Le lendemain, jour de relâche et d’avitaillement, Gilbert inquiet d’une éventuelle fissure du sabot de quille suite à la touchette dans Bramble Bank plonge pour vérifier. Rien et, par analyse, il décèle une fuite sur une tuyauterie d’alimentation en fuel qui a provoquée les problèmes moteur. Bien que sa connaissance de la langue soit proche de zéro, nous le laissons se débrouiller. Le soir venu, l’apéritif que nous prenons dans le cockpit est troublé par un orage et nous rentrons aux abris pour écouter la météo marine en vue de la traversée du lendemain.

13 AOUT : GOSPORT – CHERBOURG – 76 milles – 15 h 15

A 6 heures du matin, nous larguons les amarres pour la traversée… enfin, nous essayons car les deux bateaux sont plantés ! Le Clodo, plus près de la sortie se dégage mais le Bananec est vraiment scotché. Nous utilisons un ketch de vingt mètres amarré à l’extérieur pour passer des amarres et désenvaser le canot. Après un bon quart d’heure de manœuvre, nous réussissons à partir. Et dans le petit matin, nous quittons la côte anglaise. Le vent, quasiment nul dans le port monte graduellement au passage de Fort Spit Sand.

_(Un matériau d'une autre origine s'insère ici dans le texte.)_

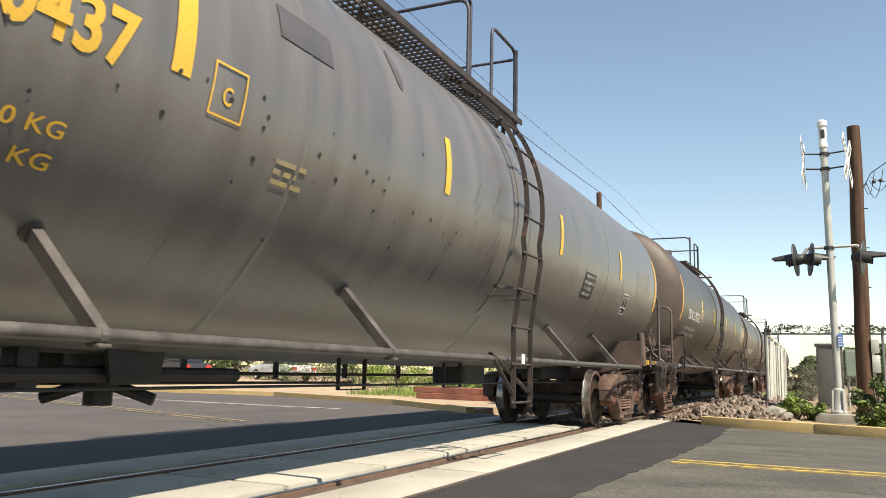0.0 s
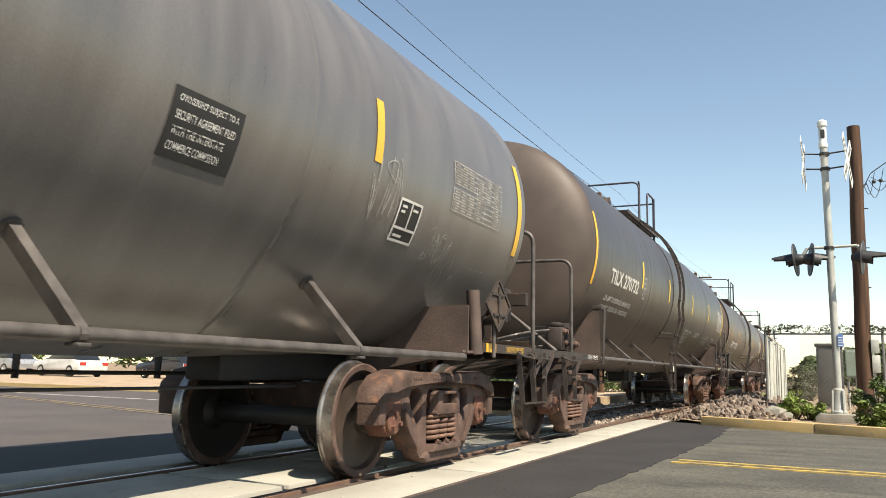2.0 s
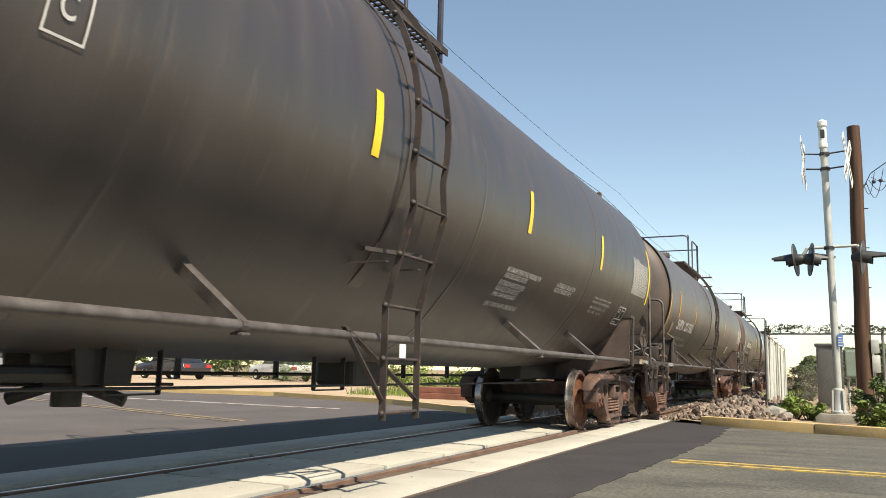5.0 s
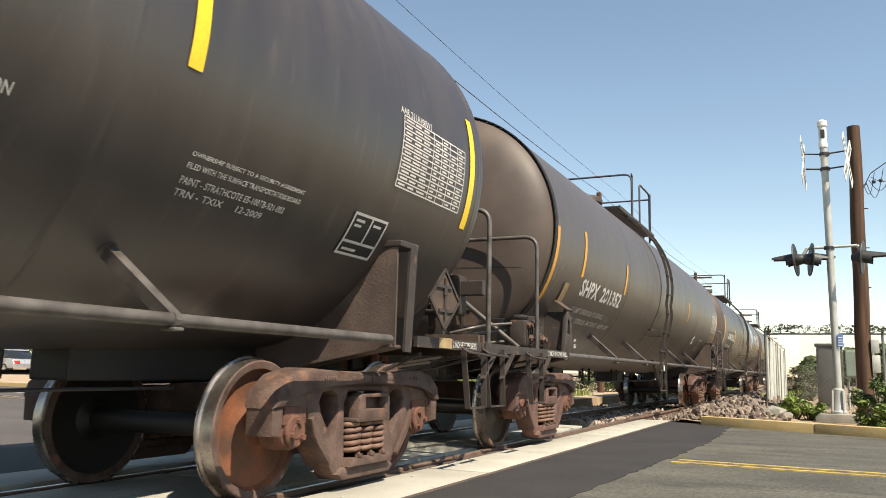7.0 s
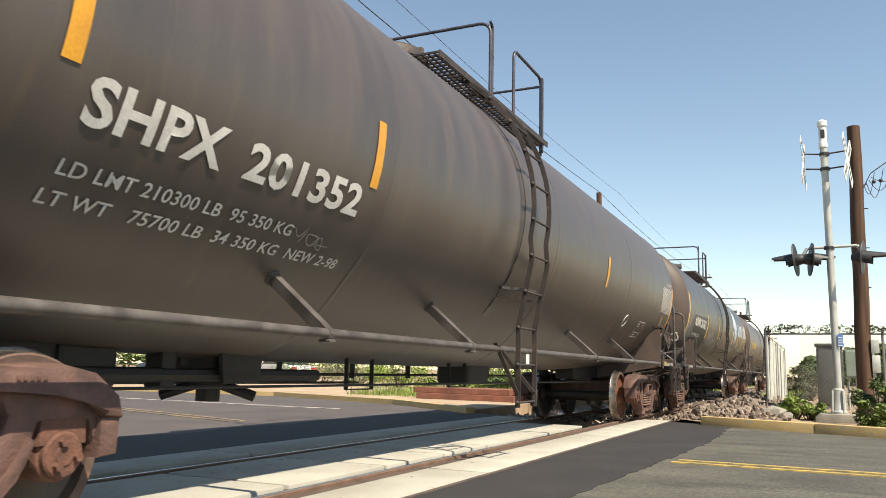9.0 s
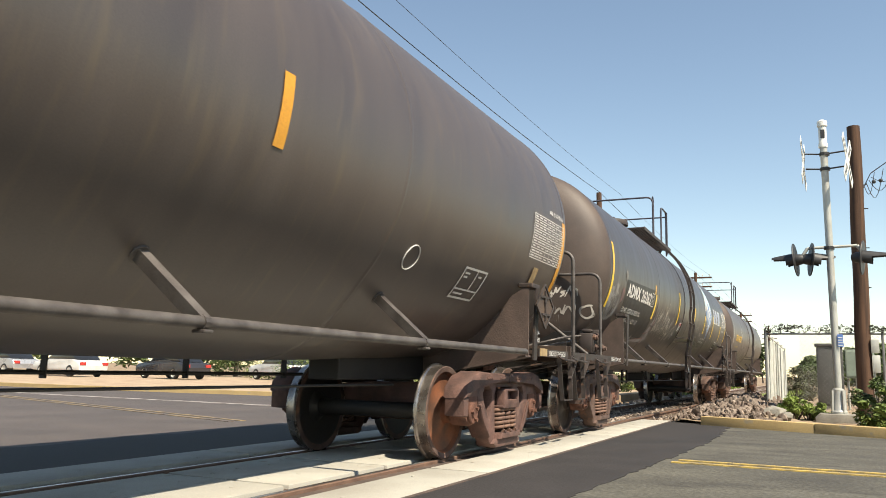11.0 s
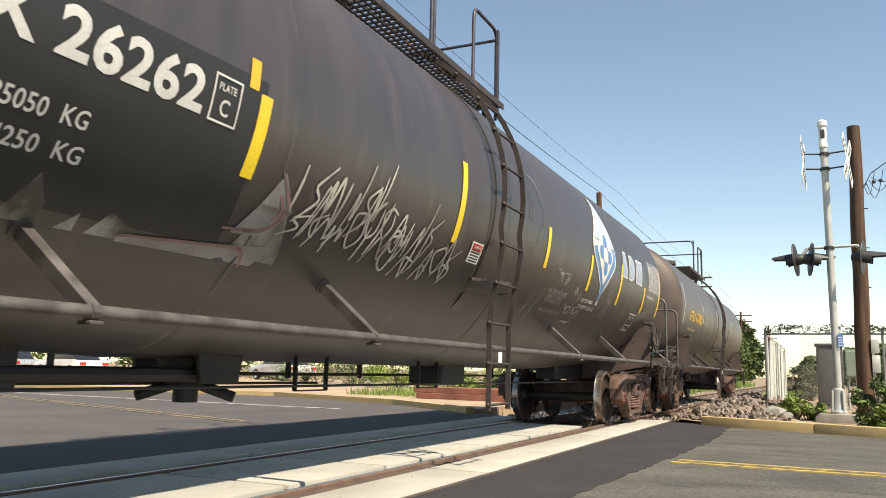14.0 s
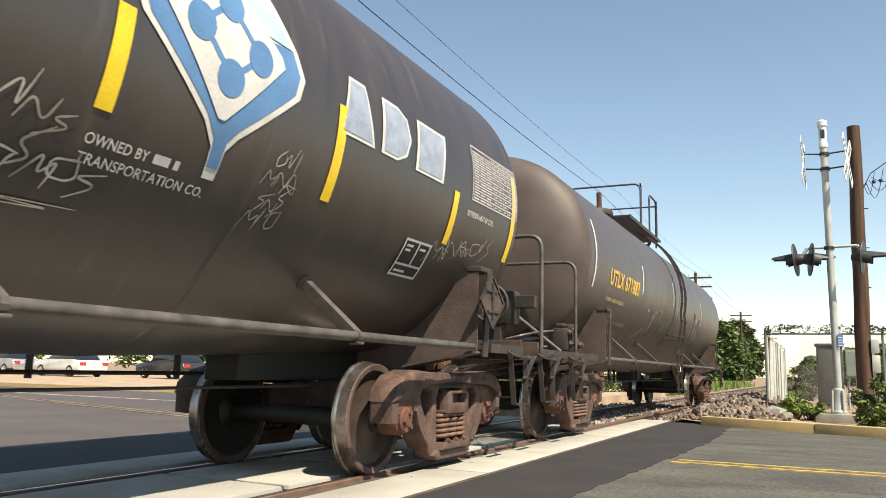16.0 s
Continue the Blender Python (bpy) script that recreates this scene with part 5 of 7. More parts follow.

Plus à l’est, le Clodo envoie le spi tandis que nous longeons la côte de l’île de Wight et Bembridge. Dernier regard sur les falaise de l’île, nimbées de brume dans le soleil levant. Il n’y a plus qu’à traîner la ligne qui ne tarde pas à nous apporter son lot de maquereaux. Et la traversée est belle, avec un vent régulier tournant irrémédiablement au cours de la journée du portant au près serré. Le rail ne sera qu’une formalité, trois cargos entre le rail montant et le descendant ! Et c’est sous une bonne brise, le bateau chuintant sur la mer que nous rentrerons plein pot dans l’immense rade de Cherbourg… une heure devant le Clodo.

Voilà, c’est le récit simple d’une agréable croisière, avec le soleil que ceux qui ne savent pas ne peuvent attendre d’une navigation en Manche, avec la découverte de gens chaleureux, de lieux charmants, bref c’est un aperçu de ce qu’est notre terrain de jeu… avant d’aller pousser notre étrave vers des mers plus chaudes. A ceux que ce récit aurait donné l’envie de naviguer tonique, je suis à disposition pour des informations sur toute la côte sud de l’Angleterre, de Ramsgate aux Scilly ainsi bien sur qu’aux Iles Anglo- Normandes.